REQUEST :: Repeat every line of the data exactly, but not the pictures.
..........
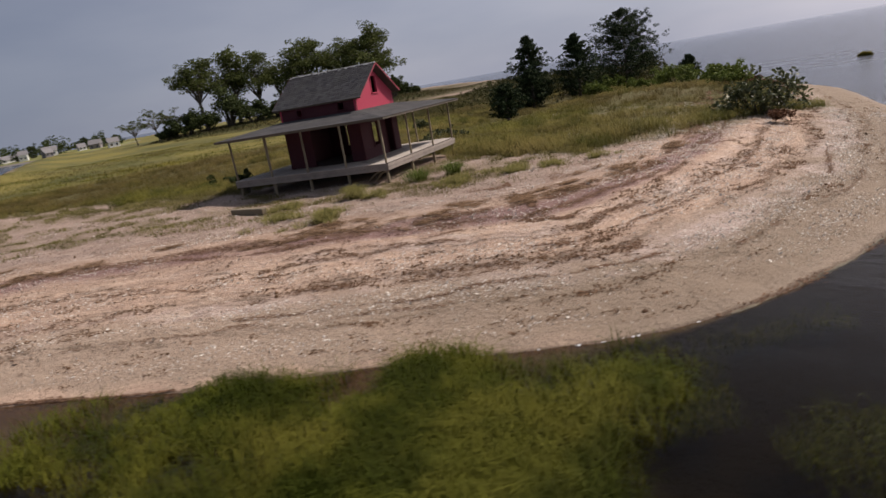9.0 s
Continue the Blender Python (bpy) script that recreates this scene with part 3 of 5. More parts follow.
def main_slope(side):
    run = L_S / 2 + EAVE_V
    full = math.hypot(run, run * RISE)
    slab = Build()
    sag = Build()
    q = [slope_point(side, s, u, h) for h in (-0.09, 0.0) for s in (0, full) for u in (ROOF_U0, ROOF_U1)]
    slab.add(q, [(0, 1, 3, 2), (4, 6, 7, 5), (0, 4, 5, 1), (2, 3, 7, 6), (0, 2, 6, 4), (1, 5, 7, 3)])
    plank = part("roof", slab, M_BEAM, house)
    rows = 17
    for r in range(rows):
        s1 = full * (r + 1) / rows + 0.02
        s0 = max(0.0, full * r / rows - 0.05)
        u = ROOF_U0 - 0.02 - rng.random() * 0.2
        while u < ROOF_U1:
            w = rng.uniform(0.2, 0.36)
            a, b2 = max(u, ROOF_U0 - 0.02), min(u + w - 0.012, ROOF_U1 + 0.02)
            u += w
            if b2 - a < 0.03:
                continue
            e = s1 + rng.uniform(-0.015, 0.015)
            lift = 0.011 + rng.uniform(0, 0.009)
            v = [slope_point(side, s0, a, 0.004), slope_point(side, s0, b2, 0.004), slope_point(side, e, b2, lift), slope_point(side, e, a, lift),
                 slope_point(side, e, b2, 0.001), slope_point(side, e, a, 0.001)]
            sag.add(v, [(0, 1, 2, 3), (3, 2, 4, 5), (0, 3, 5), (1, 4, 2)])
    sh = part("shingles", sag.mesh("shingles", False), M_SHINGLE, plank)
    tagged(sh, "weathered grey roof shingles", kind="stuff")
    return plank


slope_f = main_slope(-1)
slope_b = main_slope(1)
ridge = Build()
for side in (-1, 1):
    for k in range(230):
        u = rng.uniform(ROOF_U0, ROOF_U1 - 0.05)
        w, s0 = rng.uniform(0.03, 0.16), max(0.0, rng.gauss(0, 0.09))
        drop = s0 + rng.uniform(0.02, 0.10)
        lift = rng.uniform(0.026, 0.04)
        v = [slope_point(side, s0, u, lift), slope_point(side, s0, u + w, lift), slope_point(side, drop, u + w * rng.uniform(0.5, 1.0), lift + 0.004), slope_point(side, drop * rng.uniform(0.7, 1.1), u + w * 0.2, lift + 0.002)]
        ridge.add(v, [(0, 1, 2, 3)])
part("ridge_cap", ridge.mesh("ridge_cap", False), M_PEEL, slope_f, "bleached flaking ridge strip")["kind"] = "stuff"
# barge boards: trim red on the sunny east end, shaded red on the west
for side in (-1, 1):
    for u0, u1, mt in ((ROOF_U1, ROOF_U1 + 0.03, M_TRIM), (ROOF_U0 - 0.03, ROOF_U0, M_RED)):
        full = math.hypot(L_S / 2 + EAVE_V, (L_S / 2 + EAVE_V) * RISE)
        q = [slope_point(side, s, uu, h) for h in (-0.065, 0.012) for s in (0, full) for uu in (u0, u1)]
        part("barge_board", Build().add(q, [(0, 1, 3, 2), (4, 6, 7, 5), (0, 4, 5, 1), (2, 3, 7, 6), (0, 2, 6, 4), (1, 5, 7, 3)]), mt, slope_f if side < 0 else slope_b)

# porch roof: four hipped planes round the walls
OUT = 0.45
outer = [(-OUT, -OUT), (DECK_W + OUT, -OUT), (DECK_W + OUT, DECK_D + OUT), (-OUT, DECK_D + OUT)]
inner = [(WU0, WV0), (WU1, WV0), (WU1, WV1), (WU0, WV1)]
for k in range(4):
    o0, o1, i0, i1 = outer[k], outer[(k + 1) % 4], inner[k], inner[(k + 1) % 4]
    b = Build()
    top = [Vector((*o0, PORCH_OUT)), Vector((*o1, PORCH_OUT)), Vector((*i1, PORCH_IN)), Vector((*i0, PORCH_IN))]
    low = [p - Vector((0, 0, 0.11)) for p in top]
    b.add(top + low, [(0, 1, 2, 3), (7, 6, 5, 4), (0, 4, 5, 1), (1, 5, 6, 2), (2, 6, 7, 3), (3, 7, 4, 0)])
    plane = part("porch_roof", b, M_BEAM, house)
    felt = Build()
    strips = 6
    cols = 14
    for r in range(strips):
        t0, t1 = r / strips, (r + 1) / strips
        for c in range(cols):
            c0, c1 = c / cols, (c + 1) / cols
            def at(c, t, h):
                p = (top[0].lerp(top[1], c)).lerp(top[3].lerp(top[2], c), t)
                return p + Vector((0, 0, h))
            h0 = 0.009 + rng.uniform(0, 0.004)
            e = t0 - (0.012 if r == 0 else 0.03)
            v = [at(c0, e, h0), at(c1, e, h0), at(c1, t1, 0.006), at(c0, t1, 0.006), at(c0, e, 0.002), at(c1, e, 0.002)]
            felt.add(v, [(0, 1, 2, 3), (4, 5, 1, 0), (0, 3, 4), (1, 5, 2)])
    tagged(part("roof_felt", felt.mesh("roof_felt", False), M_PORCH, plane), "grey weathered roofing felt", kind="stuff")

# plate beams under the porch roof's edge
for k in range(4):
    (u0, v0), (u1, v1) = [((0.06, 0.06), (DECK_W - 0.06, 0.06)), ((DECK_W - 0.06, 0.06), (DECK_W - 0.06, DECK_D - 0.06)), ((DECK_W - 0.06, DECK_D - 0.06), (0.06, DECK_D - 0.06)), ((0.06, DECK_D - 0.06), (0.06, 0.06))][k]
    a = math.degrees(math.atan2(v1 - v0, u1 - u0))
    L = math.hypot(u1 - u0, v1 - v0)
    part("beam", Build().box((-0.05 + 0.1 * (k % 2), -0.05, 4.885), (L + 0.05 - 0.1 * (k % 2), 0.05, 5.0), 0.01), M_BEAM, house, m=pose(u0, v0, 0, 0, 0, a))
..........
WORKED ANSWER ::
9.0 s
Continue the Blender Python (bpy) script that recreates this scene with part 3 of 5. More parts follow.
def main_slope(side):
    run = L_S / 2 + EAVE_V
    full = math.hypot(run, run * RISE)
    slab = Build()
    sag = Build()
    q = [slope_point(side, s, u, h) for h in (-0.09, 0.0) for s in (0, full) for u in (ROOF_U0, ROOF_U1)]
    slab.add(q, [(0, 1, 3, 2), (4, 6, 7, 5), (0, 4, 5, 1), (2, 3, 7, 6), (0, 2, 6, 4), (1, 5, 7, 3)])
    plank = part("roof", slab, M_BEAM, house)
    rows = 17
    for r in range(rows):
        s1 = full * (r + 1) / rows + 0.02
        s0 = max(0.0, full * r / rows - 0.05)
        u = ROOF_U0 - 0.02 - rng.random() * 0.2
        while u < ROOF_U1:
            w = rng.uniform(0.2, 0.36)
            a, b2 = max(u, ROOF_U0 - 0.02), min(u + w - 0.012, ROOF_U1 + 0.02)
            u += w
            if b2 - a < 0.03:
                continue
            e = s1 + rng.uniform(-0.015, 0.015)
            lift = 0.011 + rng.uniform(0, 0.009)
            v = [slope_point(side, s0, a, 0.004), slope_point(side, s0, b2, 0.004), slope_point(side, e, b2, lift), slope_point(side, e, a, lift),
                 slope_point(side, e, b2, 0.001), slope_point(side, e, a, 0.001)]
            sag.add(v, [(0, 1, 2, 3), (3, 2, 4, 5), (0, 3, 5), (1, 4, 2)])
    sh = part("shingles", sag.mesh("shingles", False), M_SHINGLE, plank)
    tagged(sh, "weathered grey roof shingles", kind="stuff")
    return plank


slope_f = main_slope(-1)
slope_b = main_slope(1)
ridge = Build()
for side in (-1, 1):
    for k in range(230):
        u = rng.uniform(ROOF_U0, ROOF_U1 - 0.05)
        w, s0 = rng.uniform(0.03, 0.16), max(0.0, rng.gauss(0, 0.09))
        drop = s0 + rng.uniform(0.02, 0.10)
        lift = rng.uniform(0.026, 0.04)
        v = [slope_point(side, s0, u, lift), slope_point(side, s0, u + w, lift), slope_point(side, drop, u + w * rng.uniform(0.5, 1.0), lift + 0.004), slope_point(side, drop * rng.uniform(0.7, 1.1), u + w * 0.2, lift + 0.002)]
        ridge.add(v, [(0, 1, 2, 3)])
part("ridge_cap", ridge.mesh("ridge_cap", False), M_PEEL, slope_f, "bleached flaking ridge strip")["kind"] = "stuff"
# barge boards: trim red on the sunny east end, shaded red on the west
for side in (-1, 1):
    for u0, u1, mt in ((ROOF_U1, ROOF_U1 + 0.03, M_TRIM), (ROOF_U0 - 0.03, ROOF_U0, M_RED)):
        full = math.hypot(L_S / 2 + EAVE_V, (L_S / 2 + EAVE_V) * RISE)
        q = [slope_point(side, s, uu, h) for h in (-0.065, 0.012) for s in (0, full) for uu in (u0, u1)]
        part("barge_board", Build().add(q, [(0, 1, 3, 2), (4, 6, 7, 5), (0, 4, 5, 1), (2, 3, 7, 6), (0, 2, 6, 4), (1, 5, 7, 3)]), mt, slope_f if side < 0 else slope_b)

# porch roof: four hipped planes round the walls
OUT = 0.45
outer = [(-OUT, -OUT), (DECK_W + OUT, -OUT), (DECK_W + OUT, DECK_D + OUT), (-OUT, DECK_D + OUT)]
inner = [(WU0, WV0), (WU1, WV0), (WU1, WV1), (WU0, WV1)]
for k in range(4):
    o0, o1, i0, i1 = outer[k], outer[(k + 1) % 4], inner[k], inner[(k + 1) % 4]
    b = Build()
    top = [Vector((*o0, PORCH_OUT)), Vector((*o1, PORCH_OUT)), Vector((*i1, PORCH_IN)), Vector((*i0, PORCH_IN))]
    low = [p - Vector((0, 0, 0.11)) for p in top]
    b.add(top + low, [(0, 1, 2, 3), (7, 6, 5, 4), (0, 4, 5, 1), (1, 5, 6, 2), (2, 6, 7, 3), (3, 7, 4, 0)])
    plane = part("porch_roof", b, M_BEAM, house)
    felt = Build()
    strips = 6
    cols = 14
    for r in range(strips):
        t0, t1 = r / strips, (r + 1) / strips
        for c in range(cols):
            c0, c1 = c / cols, (c + 1) / cols
            def at(c, t, h):
                p = (top[0].lerp(top[1], c)).lerp(top[3].lerp(top[2], c), t)
                return p + Vector((0, 0, h))
            h0 = 0.009 + rng.uniform(0, 0.004)
            e = t0 - (0.012 if r == 0 else 0.03)
            v = [at(c0, e, h0), at(c1, e, h0), at(c1, t1, 0.006), at(c0, t1, 0.006), at(c0, e, 0.002), at(c1, e, 0.002)]
            felt.add(v, [(0, 1, 2, 3), (4, 5, 1, 0), (0, 3, 4), (1, 5, 2)])
    tagged(part("roof_felt", felt.mesh("roof_felt", False), M_PORCH, plane), "grey weathered roofing felt", kind="stuff")

# plate beams under the porch roof's edge
for k in range(4):
    (u0, v0), (u1, v1) = [((0.06, 0.06), (DECK_W - 0.06, 0.06)), ((DECK_W - 0.06, 0.06), (DECK_W - 0.06, DECK_D - 0.06)), ((DECK_W - 0.06, DECK_D - 0.06), (0.06, DECK_D - 0.06)), ((0.06, DECK_D - 0.06), (0.06, 0.06))][k]
    a = math.degrees(math.atan2(v1 - v0, u1 - u0))
    L = math.hypot(u1 - u0, v1 - v0)
    part("beam", Build().box((-0.05 + 0.1 * (k % 2), -0.05, 4.885), (L + 0.05 - 0.1 * (k % 2), 0.05, 5.0), 0.01), M_BEAM, house, m=pose(u0, v0, 0, 0, 0, a))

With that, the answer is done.